# [The exercise]
Your answer should be a single number: the count of lines holding the word "location".

---

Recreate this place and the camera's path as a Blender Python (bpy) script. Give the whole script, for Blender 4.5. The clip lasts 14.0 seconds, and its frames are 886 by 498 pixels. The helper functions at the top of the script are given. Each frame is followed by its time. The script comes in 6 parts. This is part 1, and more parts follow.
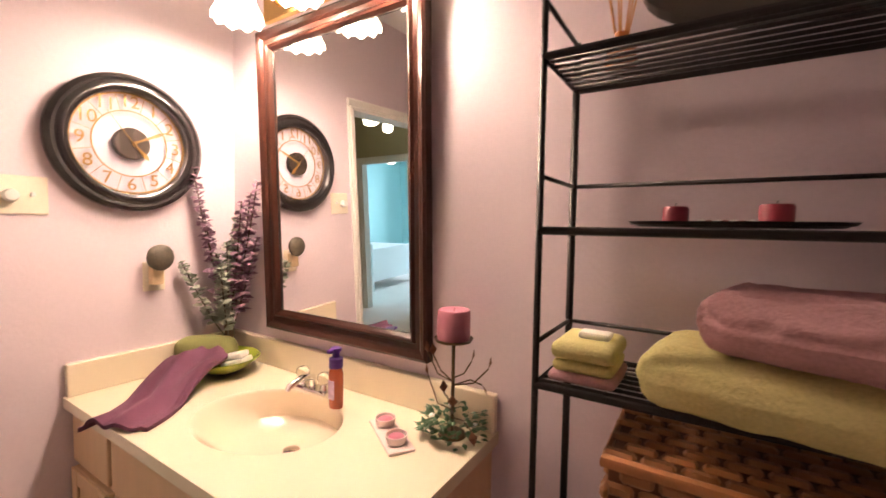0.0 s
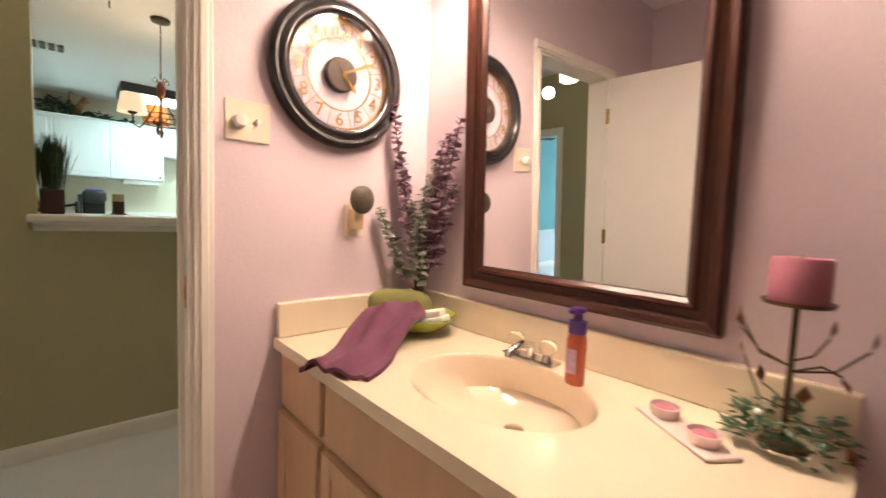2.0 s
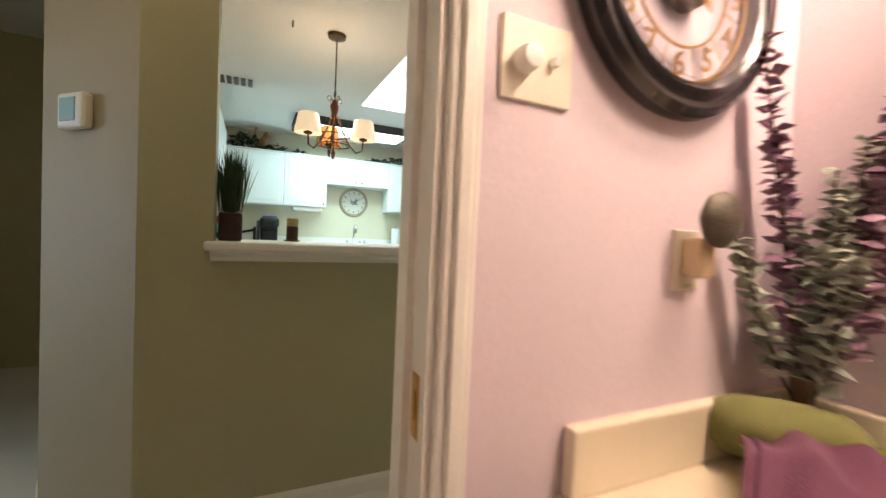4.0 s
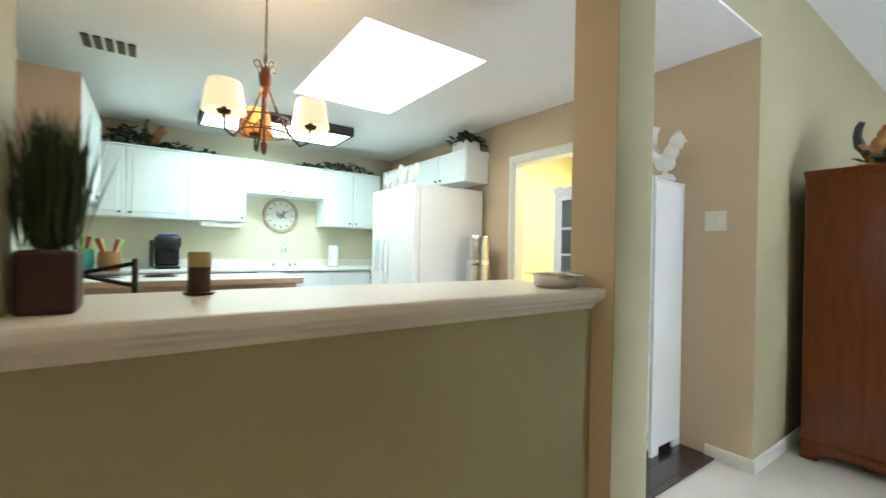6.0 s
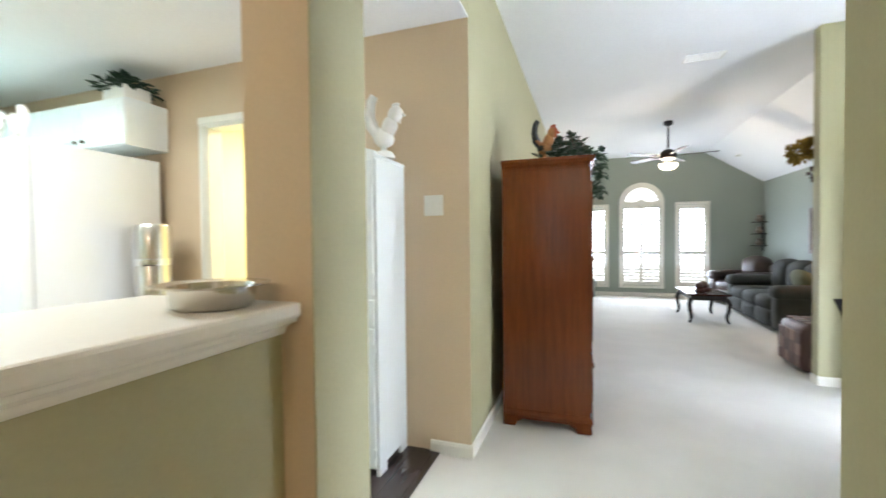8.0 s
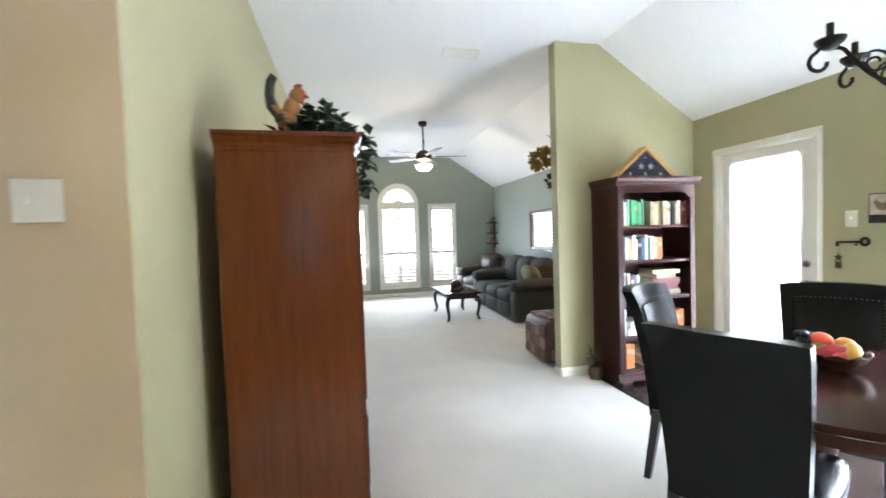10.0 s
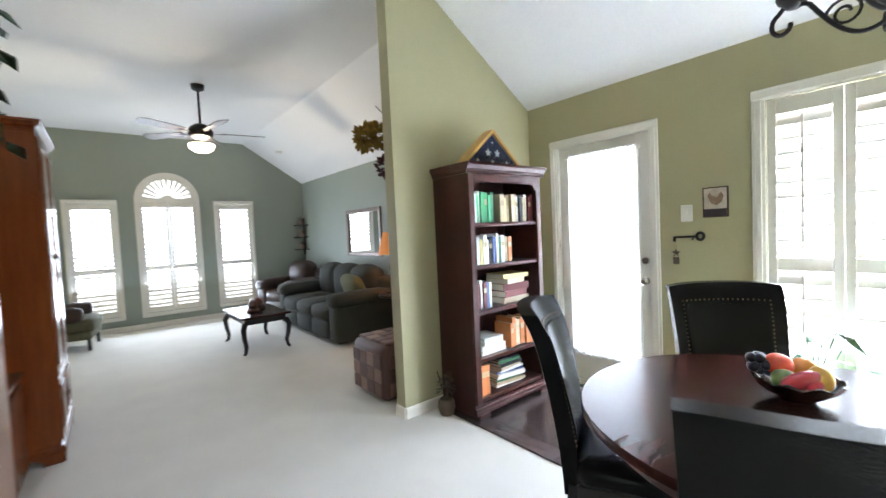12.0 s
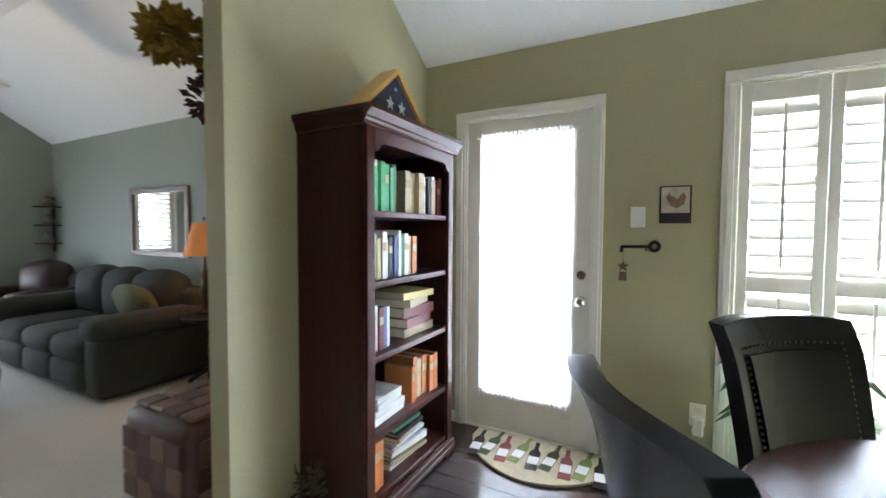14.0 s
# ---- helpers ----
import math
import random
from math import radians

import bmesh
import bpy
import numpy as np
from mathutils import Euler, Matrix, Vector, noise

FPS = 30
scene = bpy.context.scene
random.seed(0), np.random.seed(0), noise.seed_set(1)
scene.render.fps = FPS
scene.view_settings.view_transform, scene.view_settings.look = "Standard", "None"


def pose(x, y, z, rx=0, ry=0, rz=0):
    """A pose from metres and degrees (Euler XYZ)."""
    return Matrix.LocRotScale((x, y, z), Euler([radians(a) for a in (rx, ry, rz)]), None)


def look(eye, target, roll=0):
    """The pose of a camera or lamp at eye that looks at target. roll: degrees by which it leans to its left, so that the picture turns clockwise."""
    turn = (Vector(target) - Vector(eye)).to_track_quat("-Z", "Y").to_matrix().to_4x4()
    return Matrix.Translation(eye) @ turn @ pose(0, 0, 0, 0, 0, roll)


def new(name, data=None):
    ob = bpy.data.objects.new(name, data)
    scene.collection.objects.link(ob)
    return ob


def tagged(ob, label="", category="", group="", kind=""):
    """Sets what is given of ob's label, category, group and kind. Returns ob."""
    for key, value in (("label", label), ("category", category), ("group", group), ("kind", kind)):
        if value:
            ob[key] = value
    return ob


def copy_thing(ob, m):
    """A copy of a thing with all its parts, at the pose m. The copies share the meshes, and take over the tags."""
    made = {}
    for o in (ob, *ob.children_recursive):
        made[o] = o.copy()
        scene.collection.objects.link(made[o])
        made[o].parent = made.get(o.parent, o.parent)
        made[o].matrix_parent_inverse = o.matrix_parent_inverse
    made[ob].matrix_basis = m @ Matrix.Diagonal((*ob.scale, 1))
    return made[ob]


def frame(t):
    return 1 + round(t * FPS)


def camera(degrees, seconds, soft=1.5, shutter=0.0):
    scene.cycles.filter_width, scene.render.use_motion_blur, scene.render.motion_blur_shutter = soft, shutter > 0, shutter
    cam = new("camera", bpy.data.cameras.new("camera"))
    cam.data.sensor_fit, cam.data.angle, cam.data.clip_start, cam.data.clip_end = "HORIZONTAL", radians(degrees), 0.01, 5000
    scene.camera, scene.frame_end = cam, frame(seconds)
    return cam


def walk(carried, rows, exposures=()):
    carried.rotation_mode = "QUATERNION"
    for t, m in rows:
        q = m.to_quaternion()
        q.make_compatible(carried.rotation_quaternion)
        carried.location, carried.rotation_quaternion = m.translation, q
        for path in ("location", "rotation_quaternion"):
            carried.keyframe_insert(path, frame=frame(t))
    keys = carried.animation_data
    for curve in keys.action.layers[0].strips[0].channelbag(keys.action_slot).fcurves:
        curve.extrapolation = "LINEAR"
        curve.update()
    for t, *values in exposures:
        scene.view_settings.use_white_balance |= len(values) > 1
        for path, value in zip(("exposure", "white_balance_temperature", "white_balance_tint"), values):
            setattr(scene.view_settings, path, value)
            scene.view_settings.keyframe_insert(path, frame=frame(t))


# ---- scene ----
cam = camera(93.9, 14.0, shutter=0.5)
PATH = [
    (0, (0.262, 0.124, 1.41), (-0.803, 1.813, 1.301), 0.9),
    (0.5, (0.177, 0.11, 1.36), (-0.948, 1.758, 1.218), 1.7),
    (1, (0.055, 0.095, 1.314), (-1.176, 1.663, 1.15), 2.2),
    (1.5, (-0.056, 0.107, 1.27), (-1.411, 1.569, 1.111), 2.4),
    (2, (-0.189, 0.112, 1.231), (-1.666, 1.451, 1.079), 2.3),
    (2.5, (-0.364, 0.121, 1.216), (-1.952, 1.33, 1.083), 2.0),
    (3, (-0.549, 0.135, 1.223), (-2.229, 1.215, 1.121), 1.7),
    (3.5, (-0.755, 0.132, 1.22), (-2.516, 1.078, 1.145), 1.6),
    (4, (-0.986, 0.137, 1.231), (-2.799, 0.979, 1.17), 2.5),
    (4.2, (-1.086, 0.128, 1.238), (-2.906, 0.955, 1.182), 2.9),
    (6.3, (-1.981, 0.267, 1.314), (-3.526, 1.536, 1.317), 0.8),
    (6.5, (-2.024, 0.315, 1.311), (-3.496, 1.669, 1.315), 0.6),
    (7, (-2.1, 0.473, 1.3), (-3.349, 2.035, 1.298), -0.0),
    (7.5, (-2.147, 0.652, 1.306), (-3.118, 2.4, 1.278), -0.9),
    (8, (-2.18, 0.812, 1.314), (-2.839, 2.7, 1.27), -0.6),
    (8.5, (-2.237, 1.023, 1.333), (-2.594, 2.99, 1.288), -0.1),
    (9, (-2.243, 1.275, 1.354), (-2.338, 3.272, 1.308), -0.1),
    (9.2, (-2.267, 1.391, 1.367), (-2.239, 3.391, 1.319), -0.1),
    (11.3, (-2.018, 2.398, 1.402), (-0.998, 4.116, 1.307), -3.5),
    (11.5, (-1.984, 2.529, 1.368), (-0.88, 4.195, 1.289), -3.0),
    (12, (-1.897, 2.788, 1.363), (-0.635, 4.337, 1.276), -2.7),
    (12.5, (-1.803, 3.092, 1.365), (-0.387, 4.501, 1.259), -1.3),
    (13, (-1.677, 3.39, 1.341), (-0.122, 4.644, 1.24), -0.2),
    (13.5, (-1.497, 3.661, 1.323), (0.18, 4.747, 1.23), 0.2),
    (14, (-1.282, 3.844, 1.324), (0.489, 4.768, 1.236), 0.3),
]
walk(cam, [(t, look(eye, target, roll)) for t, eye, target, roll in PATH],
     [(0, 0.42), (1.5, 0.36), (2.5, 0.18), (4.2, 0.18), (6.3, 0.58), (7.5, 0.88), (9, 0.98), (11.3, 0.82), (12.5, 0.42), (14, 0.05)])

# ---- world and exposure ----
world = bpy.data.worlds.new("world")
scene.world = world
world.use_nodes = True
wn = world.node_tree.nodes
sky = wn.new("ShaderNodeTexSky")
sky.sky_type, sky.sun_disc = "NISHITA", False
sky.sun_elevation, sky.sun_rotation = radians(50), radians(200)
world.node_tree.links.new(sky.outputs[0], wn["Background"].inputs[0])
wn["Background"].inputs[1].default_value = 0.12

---

# [Solution to this problem]
2